Extraordinary views of the largest moon in the solar system, Ganymede, were captured by NASA’s Juno Jupiter probe. This data provides the first infrared mapping of the massive moon’s northern frontier and could help to understand the evolution of the Jovian moons.
The moon has long attracted astronomers since Galileo discovered it in 1610. While he didn’t have many of the tools needed to examine it at his disposal, now NASA does. The Juno Jupiter probe captured infrared imagery, using the Jovian Infrared Auroral Mapper (JIRAM) instrument.
While JIRAM was initially designed to capture the infrared light emerging from deep inside Jupiter, thus probing its ‘weather layer’, it can also be used to study the moons. This includes Europa, Ganymede, and Callisto, collectively known as the Galilean moons for their discoverer.
“The JIRAM data shows the ice at and surrounding Ganymede’s north pole has been modified by the precipitation of plasma,” said Alessandro Mura, a Juno co-investigator, in a press release. “It is a phenomenon that we have been able to learn about for the first time with Juno because we are able to see the north pole in its entirety.”

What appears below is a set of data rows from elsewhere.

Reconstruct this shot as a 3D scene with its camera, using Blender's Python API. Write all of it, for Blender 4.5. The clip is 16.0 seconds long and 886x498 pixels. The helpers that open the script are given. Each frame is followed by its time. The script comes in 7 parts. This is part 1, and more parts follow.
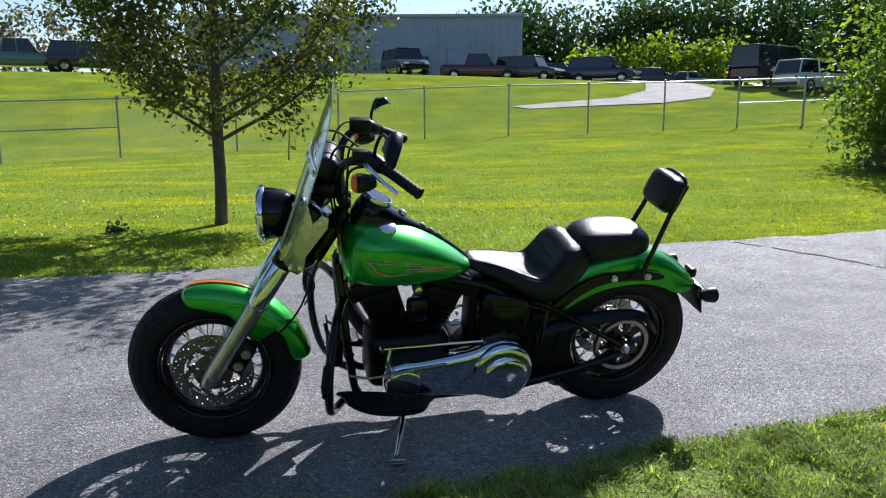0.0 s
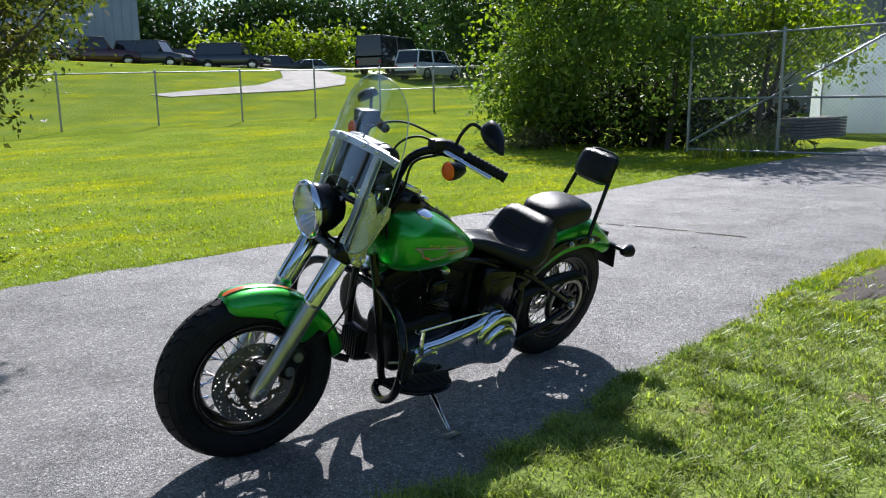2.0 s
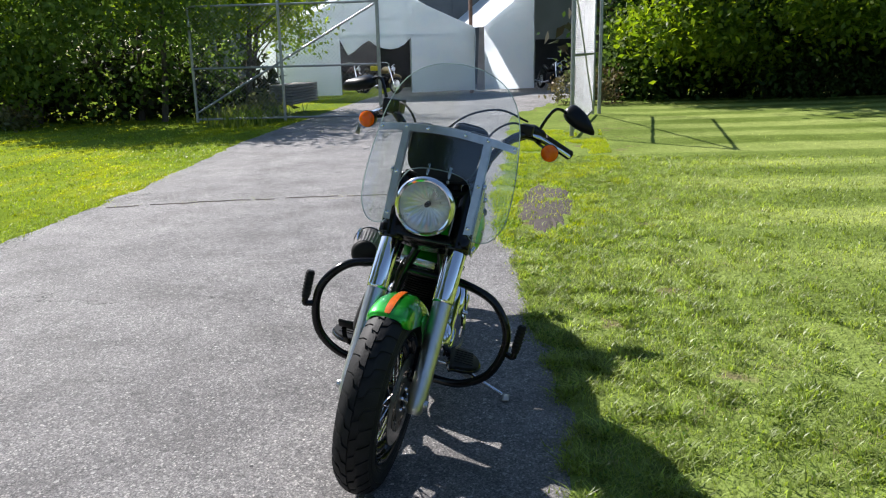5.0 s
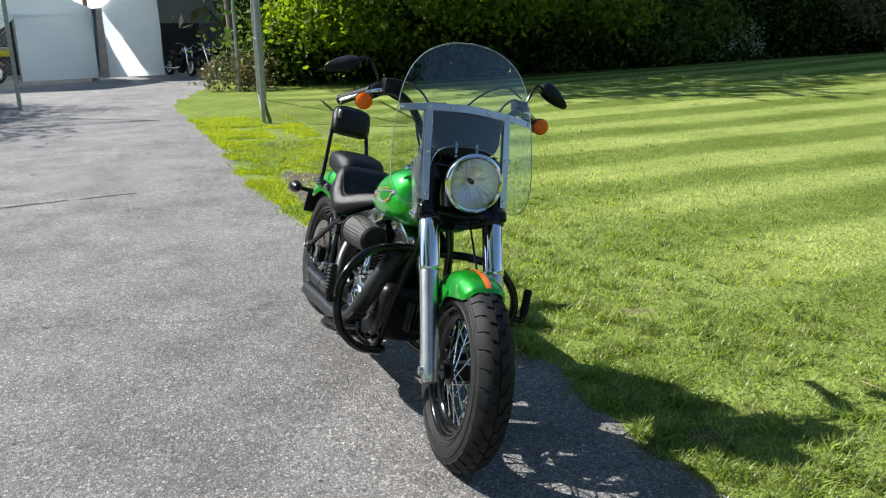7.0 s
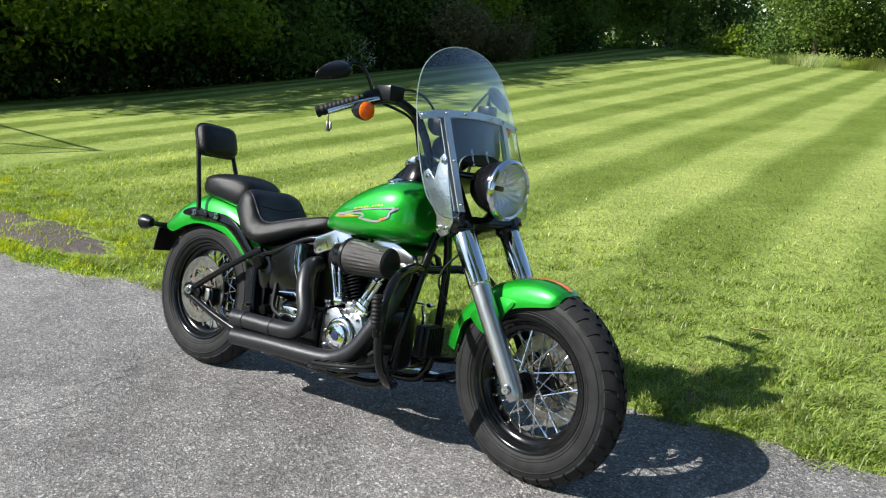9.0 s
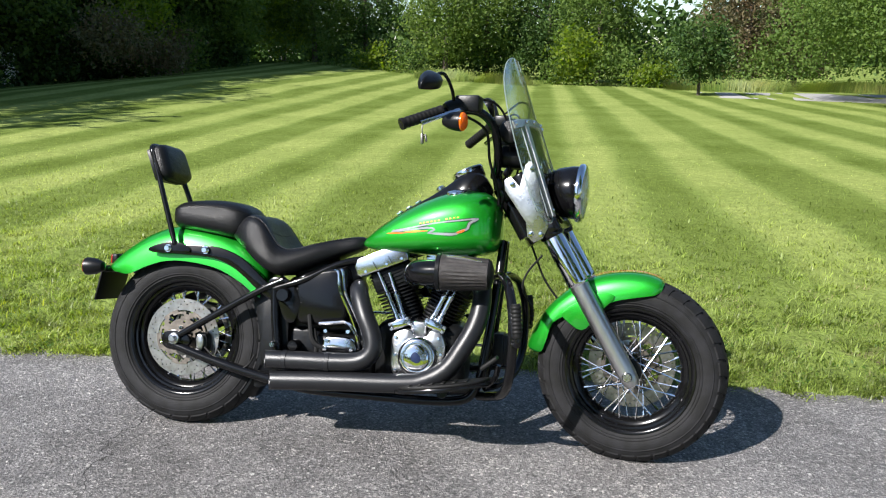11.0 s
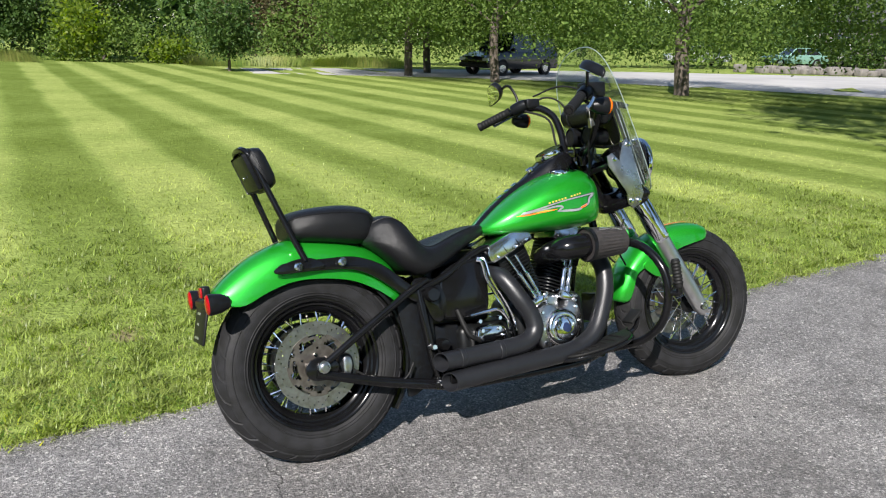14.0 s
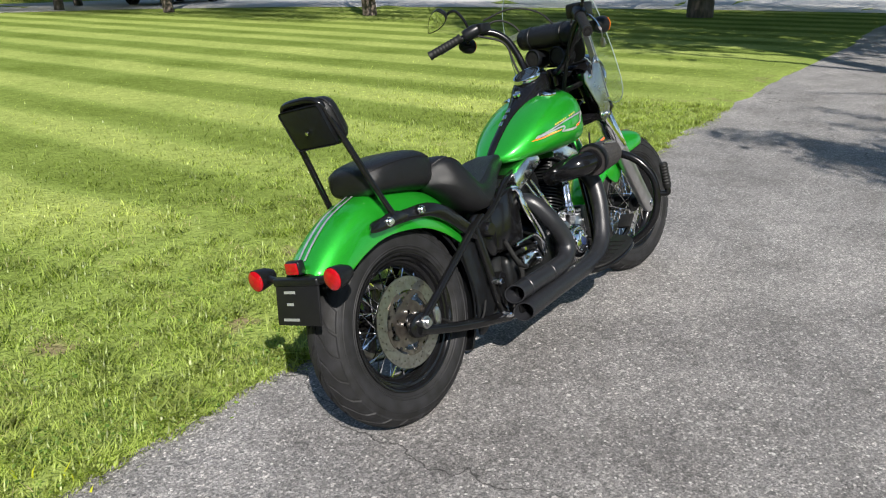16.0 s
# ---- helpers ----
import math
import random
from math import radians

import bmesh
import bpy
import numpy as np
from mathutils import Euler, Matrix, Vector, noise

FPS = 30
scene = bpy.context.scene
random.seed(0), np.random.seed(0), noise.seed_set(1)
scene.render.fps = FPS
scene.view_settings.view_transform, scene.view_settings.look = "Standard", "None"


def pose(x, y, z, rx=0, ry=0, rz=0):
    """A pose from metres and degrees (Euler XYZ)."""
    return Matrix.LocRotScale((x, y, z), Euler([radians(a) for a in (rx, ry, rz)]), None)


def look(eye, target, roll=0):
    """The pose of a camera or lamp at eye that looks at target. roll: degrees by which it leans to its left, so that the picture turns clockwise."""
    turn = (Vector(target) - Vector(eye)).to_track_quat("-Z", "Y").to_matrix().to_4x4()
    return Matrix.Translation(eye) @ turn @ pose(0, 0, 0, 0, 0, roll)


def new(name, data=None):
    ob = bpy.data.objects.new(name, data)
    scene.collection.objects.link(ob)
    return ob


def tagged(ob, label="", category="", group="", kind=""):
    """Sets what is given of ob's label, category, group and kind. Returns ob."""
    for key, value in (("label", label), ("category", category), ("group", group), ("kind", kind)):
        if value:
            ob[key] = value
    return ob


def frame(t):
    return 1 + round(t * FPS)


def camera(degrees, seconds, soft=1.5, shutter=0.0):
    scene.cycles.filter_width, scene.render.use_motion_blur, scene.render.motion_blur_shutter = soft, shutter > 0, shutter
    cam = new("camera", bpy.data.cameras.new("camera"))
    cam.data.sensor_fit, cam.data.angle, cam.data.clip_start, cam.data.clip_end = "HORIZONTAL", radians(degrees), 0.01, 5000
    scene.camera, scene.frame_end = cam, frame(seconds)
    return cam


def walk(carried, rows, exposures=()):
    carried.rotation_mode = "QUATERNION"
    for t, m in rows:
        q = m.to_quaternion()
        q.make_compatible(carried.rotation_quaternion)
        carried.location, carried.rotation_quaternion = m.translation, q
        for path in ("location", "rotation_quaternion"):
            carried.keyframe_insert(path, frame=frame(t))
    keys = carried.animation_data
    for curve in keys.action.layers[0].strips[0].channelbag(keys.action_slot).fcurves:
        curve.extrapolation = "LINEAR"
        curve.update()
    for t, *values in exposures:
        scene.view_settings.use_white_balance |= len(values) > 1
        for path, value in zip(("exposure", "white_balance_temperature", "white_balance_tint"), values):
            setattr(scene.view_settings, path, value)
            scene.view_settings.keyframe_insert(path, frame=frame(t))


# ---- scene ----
cam = camera(59.7, 16.0, soft=1.15)
PATH = [
    (0, (-0.5135, -3.1516, 1.2967), (-0.1140, -1.2226, 0.9513), -0.22),
    (0.5, (-0.9468, -3.1051, 1.3068), (-0.3275, -1.2364, 0.9537), -0.28),
    (1, (-1.2674, -2.9774, 1.2932), (-0.4321, -1.1969, 0.9295), -0.43),
    (1.5, (-1.5845, -2.8139, 1.3091), (-0.5391, -1.1504, 0.9351), -0.58),
    (2, (-1.9706, -2.6499, 1.3213), (-0.7231, -1.1348, 0.9360), -0.78),
    (2.5, (-2.2924, -2.3836, 1.3195), (-0.8641, -1.0421, 0.9192), -1.22),
    (3, (-2.5171, -2.0282, 1.3217), (-0.9312, -0.8806, 0.9121), -1.54),
    (3.5, (-2.7908, -1.6756, 1.3746), (-1.0808, -0.7297, 0.9491), -1.79),
    (4, (-2.9630, -1.3707, 1.3808), (-1.1569, -0.6359, 0.9356), -1.81),
    (4.5, (-3.0751, -1.0254, 1.4244), (-1.1990, -0.5150, 0.9554), -1.68),
    (5, (-3.1795, -0.6355, 1.4481), (-1.2608, -0.3624, 0.9540), -1.36),
    (5.2, (-3.1992, -0.5027, 1.4699), (-1.2718, -0.3304, 0.9643), -1.26),
    (7.3, (-2.9735, 1.0469, 1.4516), (-1.2327, 0.2256, 0.9085), -0.68),
    (7.5, (-2.9032, 1.1636, 1.4537), (-1.2065, 0.2540, 0.9119), -0.64),
    (8, (-2.6670, 1.5033, 1.4361), (-1.1030, 0.3779, 0.9000), -0.38),
    (8.5, (-2.3846, 1.7512, 1.4083), (-0.9810, 0.4259, 0.8854), -0.28),
    (9, (-2.0589, 1.9674, 1.4246), (-0.8441, 0.4651, 0.9076), -0.25),
    (9.5, (-1.7456, 2.2332, 1.4317), (-0.7379, 0.5818, 0.9243), -0.22),
    (9.7, (-1.6248, 2.3121, 1.4334), (-0.7023, 0.6103, 0.9302), -0.24),
    (11.8, (-0.0935, 2.6846, 1.3959), (0.0042, 0.7450, 0.9183), 0.89),
    (12, (0.0472, 2.6962, 1.4063), (0.0632, 0.7544, 0.9278), 0.96),
    (12.5, (0.4654, 2.7582, 1.4238), (0.2707, 0.8273, 0.9405), 1.15),
    (13, (0.7929, 2.6903, 1.3940), (0.3963, 0.7910, 0.9091), 1.18),
    (13.5, (1.1627, 2.5323, 1.4126), (0.5435, 0.6989, 0.9074), 1.45),
    (14, (1.5570, 2.4406, 1.4244), (0.7405, 0.6914, 0.9014), 1.27),
    (14.5, (1.8585, 2.2891, 1.4229), (0.8593, 0.6462, 0.8729), 0.77),
    (15, (2.1294, 2.0636, 1.4315), (0.9624, 0.5499, 0.8426), 0.26),
    (15.5, (2.4253, 1.8408, 1.4378), (1.1117, 0.4744, 0.7995), -0.14),
    (16, (2.5560, 1.5895, 1.4251), (1.1226, 0.3788, 0.7324), -0.44),
]
walk(cam, [(t, look(eye, target, roll)) for t, eye, target, roll in PATH], ((0, 0.74, 6000, 12), (3, 0.85, 6300, 10), (5, 0.91, 6450, 10), (8, 1.02, 6550, 4), (12, 0.92, 6450, 9), (16, 0.95, 6750, 7)))

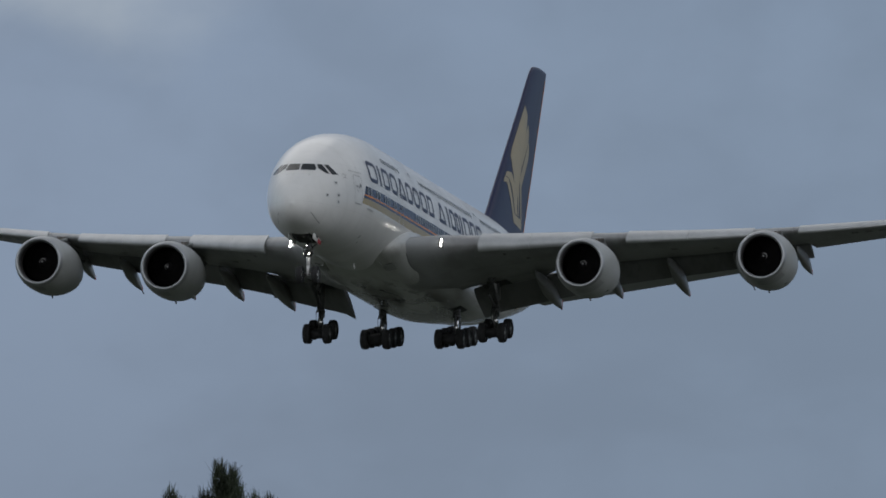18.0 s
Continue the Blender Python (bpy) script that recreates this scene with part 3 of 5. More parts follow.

Ganymede, which is larger than Mercury and Pluto, consists mainly of water ice and is the only moon in the solar system with its own magnetic field. On Earth, the magnetic field allows plasma to enter the atmosphere and create auroras. But Ganymede has no atmosphere so its surface receives plasma from Jupiter’s magnetosphere. The plasma stops the ice in Ganymede’s poles from turning into the structures we see on Earth.
On Earth, water forms a crystalline structure after it freezes, with layers upon layers of water molecules forming a lattice of hexagonal rings. But this doesn’t happen on Ganymede, where the ice has an amorphous form.
Analyzing and understanding these structures will help to understand the formation of Jupiter’s moons and the forces that shaped them. The European Space Agency also plans to explore the moon with the spacecraft JUICE (Jupiter Icy Mons Explore) which will be launched in 2022.
The European spacecraft will reach Jupiter by 2029 and should start performing close-up science at Ganymede around 2032. NASA’s plans are also set to continue, exploring another Jupiter moon around the same time with the assistance of Europa Clipper.
The Juno spacecraft entered the orbit of Jupiter 2016 with the main goal of revealing the story of Jupiter’s formation and evolution. Juno will use diverse technologies on a spinning spacecraft placed in an elliptical polar orbit to analyze Jupiter’s gravity and magnetic fields, atmospheric dynamics and composition, as well as its evolution.